DATASET EXCERPT.
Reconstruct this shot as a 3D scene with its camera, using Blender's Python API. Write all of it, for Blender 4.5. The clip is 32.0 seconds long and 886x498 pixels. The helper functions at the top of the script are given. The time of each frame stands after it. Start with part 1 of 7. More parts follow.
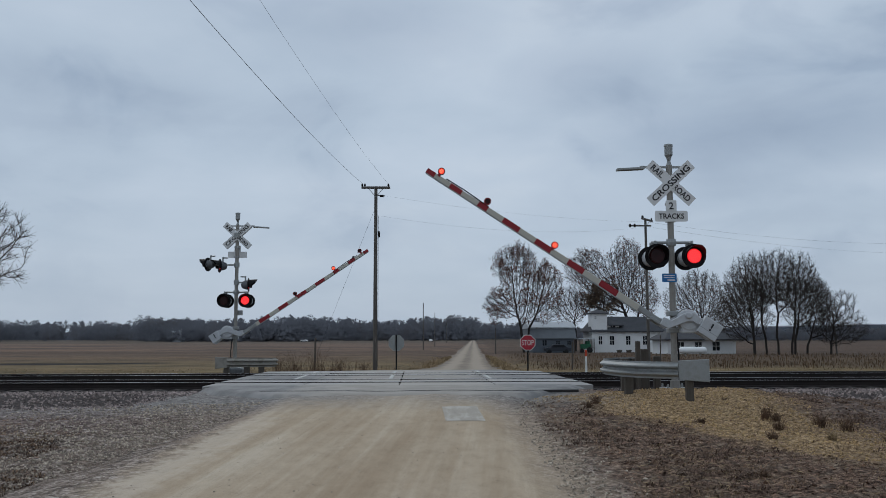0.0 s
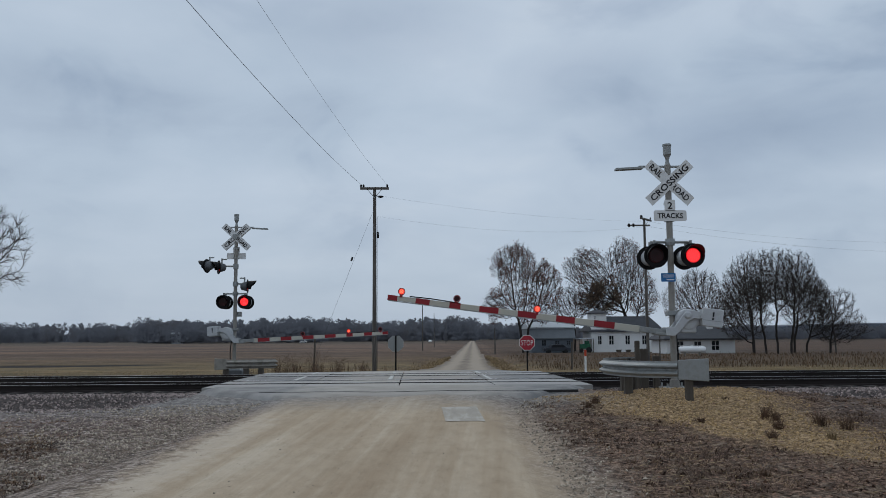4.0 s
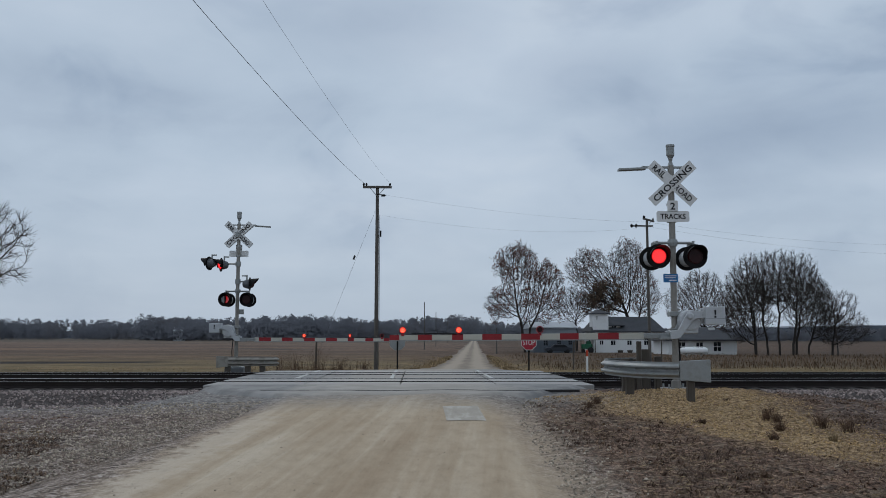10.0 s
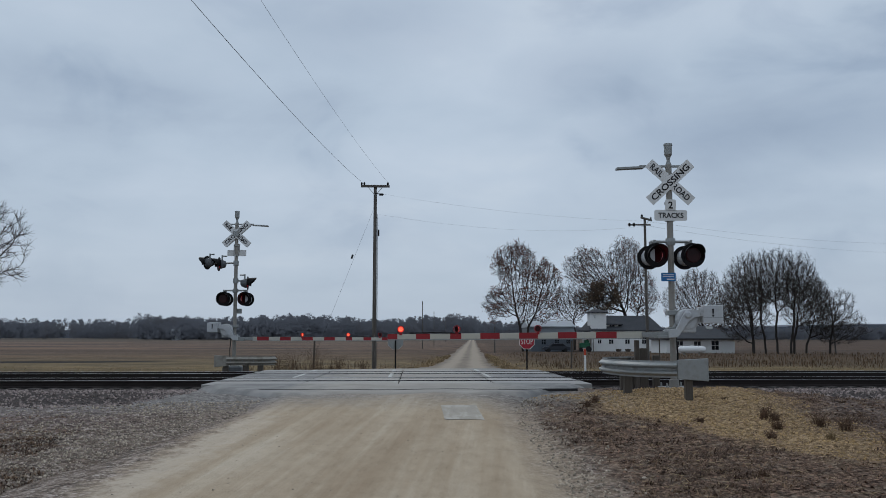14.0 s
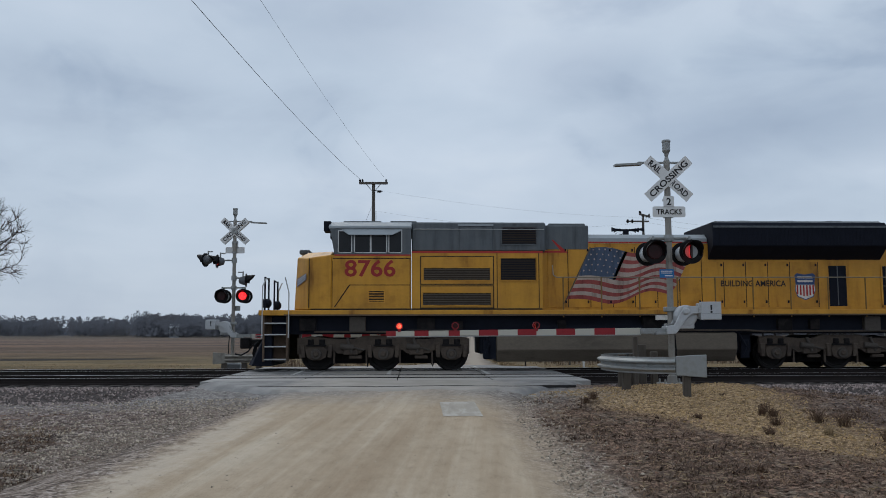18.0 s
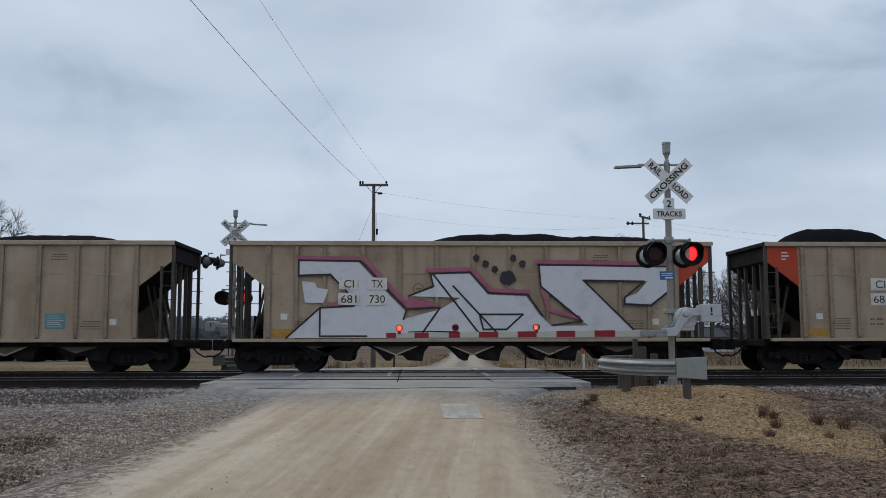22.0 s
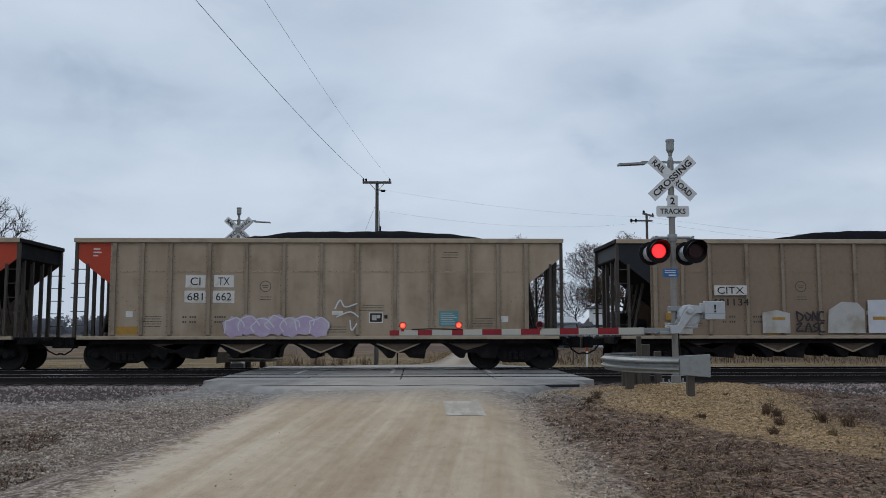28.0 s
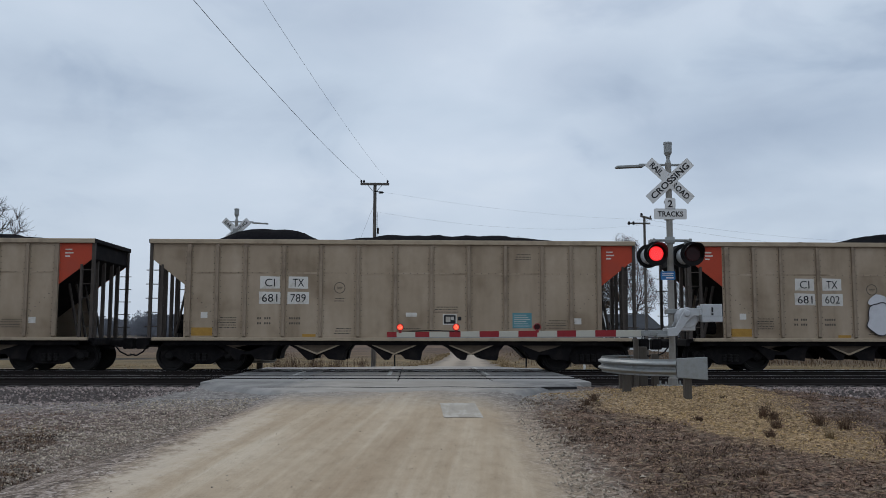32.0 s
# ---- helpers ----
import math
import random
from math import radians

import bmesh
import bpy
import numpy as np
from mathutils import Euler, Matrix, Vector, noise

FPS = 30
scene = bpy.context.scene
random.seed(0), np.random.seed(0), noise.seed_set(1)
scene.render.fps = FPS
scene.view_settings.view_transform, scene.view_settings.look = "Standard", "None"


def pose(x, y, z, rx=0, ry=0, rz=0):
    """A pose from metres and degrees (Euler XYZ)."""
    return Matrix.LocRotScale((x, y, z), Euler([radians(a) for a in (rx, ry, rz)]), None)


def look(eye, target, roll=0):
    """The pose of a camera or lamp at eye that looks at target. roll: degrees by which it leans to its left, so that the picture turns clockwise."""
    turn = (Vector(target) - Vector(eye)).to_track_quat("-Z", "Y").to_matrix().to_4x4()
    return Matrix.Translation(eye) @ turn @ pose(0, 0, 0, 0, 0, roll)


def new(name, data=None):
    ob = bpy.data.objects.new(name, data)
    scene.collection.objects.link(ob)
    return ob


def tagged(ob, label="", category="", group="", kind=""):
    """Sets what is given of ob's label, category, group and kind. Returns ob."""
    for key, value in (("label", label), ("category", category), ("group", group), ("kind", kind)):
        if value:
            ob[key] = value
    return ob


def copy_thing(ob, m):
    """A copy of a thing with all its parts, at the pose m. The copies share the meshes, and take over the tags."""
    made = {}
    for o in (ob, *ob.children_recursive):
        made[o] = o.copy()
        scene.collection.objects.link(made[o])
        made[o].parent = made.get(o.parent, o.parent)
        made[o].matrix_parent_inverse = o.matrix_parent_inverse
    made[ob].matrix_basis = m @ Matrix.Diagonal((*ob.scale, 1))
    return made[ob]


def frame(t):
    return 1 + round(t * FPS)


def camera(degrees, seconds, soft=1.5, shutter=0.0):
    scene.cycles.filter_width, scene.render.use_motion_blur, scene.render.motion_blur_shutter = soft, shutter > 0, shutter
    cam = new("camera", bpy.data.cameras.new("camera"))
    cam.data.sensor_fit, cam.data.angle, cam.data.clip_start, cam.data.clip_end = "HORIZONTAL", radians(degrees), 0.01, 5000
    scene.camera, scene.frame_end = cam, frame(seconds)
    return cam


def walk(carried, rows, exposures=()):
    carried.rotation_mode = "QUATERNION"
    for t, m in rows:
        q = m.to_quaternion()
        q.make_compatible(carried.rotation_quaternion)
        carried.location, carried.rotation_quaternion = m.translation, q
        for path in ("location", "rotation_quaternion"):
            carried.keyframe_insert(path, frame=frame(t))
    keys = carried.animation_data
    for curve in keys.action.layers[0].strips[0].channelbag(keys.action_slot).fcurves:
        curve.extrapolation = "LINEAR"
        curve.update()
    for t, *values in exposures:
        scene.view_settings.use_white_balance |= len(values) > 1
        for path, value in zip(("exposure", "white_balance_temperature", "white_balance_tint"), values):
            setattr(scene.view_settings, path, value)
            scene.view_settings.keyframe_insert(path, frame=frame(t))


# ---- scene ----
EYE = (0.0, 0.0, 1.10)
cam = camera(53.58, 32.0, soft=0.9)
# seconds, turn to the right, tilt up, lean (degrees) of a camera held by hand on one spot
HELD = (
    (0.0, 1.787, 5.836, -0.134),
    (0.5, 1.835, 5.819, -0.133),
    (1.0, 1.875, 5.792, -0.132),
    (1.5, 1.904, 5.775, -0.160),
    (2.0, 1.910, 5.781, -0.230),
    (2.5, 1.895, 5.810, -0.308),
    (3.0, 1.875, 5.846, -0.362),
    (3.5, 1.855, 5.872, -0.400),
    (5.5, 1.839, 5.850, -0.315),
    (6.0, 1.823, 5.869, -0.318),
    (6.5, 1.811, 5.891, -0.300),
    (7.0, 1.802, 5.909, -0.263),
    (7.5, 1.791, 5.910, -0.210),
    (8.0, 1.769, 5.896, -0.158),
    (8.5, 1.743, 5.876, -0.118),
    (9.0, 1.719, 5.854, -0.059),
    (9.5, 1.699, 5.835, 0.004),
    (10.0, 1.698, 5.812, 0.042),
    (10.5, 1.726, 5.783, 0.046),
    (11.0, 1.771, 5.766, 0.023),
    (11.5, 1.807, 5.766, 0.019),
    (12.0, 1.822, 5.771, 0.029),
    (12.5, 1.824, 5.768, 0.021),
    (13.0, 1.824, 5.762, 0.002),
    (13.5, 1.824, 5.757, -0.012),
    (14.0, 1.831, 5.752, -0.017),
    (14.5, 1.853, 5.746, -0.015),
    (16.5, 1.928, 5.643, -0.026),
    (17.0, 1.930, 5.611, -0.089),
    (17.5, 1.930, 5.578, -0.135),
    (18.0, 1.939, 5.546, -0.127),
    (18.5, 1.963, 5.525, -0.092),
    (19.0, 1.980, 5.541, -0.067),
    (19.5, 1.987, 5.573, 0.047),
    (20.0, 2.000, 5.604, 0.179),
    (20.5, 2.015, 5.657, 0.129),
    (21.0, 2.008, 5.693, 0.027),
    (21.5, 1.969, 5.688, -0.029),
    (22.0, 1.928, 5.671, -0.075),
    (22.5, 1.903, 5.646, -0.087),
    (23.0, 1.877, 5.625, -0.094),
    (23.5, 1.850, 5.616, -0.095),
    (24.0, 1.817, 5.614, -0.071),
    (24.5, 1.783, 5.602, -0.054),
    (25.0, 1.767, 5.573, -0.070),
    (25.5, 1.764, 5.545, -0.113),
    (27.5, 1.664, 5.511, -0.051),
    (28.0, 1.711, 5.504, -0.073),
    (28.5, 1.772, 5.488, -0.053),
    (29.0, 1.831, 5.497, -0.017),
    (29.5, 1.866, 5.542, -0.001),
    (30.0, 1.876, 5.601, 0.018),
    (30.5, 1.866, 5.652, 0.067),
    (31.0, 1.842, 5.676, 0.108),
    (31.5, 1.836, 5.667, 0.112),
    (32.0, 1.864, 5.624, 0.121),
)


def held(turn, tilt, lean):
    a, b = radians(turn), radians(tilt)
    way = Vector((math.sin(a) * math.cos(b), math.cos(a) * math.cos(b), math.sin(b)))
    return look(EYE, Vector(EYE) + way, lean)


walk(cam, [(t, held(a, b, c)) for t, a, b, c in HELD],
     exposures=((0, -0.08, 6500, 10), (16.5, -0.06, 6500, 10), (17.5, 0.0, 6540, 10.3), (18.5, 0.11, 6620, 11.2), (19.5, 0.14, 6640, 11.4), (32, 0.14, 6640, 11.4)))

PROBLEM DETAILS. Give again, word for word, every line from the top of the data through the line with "made[o].parent = made.get(o.parent, o.parent)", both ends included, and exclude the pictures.

EXPECTED OUTPUT.
Reconstruct this shot as a 3D scene with its camera, using Blender's Python API. Write all of it, for Blender 4.5. The clip is 32.0 seconds long and 886x498 pixels. The helper functions at the top of the script are given. The time of each frame stands after it. Start with part 1 of 7. More parts follow.
0.0 s
4.0 s
10.0 s
14.0 s
18.0 s
22.0 s
28.0 s
32.0 s
# ---- helpers ----
import math
import random
from math import radians

import bmesh
import bpy
import numpy as np
from mathutils import Euler, Matrix, Vector, noise

FPS = 30
scene = bpy.context.scene
random.seed(0), np.random.seed(0), noise.seed_set(1)
scene.render.fps = FPS
scene.view_settings.view_transform, scene.view_settings.look = "Standard", "None"


def pose(x, y, z, rx=0, ry=0, rz=0):
    """A pose from metres and degrees (Euler XYZ)."""
    return Matrix.LocRotScale((x, y, z), Euler([radians(a) for a in (rx, ry, rz)]), None)


def look(eye, target, roll=0):
    """The pose of a camera or lamp at eye that looks at target. roll: degrees by which it leans to its left, so that the picture turns clockwise."""
    turn = (Vector(target) - Vector(eye)).to_track_quat("-Z", "Y").to_matrix().to_4x4()
    return Matrix.Translation(eye) @ turn @ pose(0, 0, 0, 0, 0, roll)


def new(name, data=None):
    ob = bpy.data.objects.new(name, data)
    scene.collection.objects.link(ob)
    return ob


def tagged(ob, label="", category="", group="", kind=""):
    """Sets what is given of ob's label, category, group and kind. Returns ob."""
    for key, value in (("label", label), ("category", category), ("group", group), ("kind", kind)):
        if value:
            ob[key] = value
    return ob


def copy_thing(ob, m):
    """A copy of a thing with all its parts, at the pose m. The copies share the meshes, and take over the tags."""
    made = {}
    for o in (ob, *ob.children_recursive):
        made[o] = o.copy()
        scene.collection.objects.link(made[o])
        made[o].parent = made.get(o.parent, o.parent)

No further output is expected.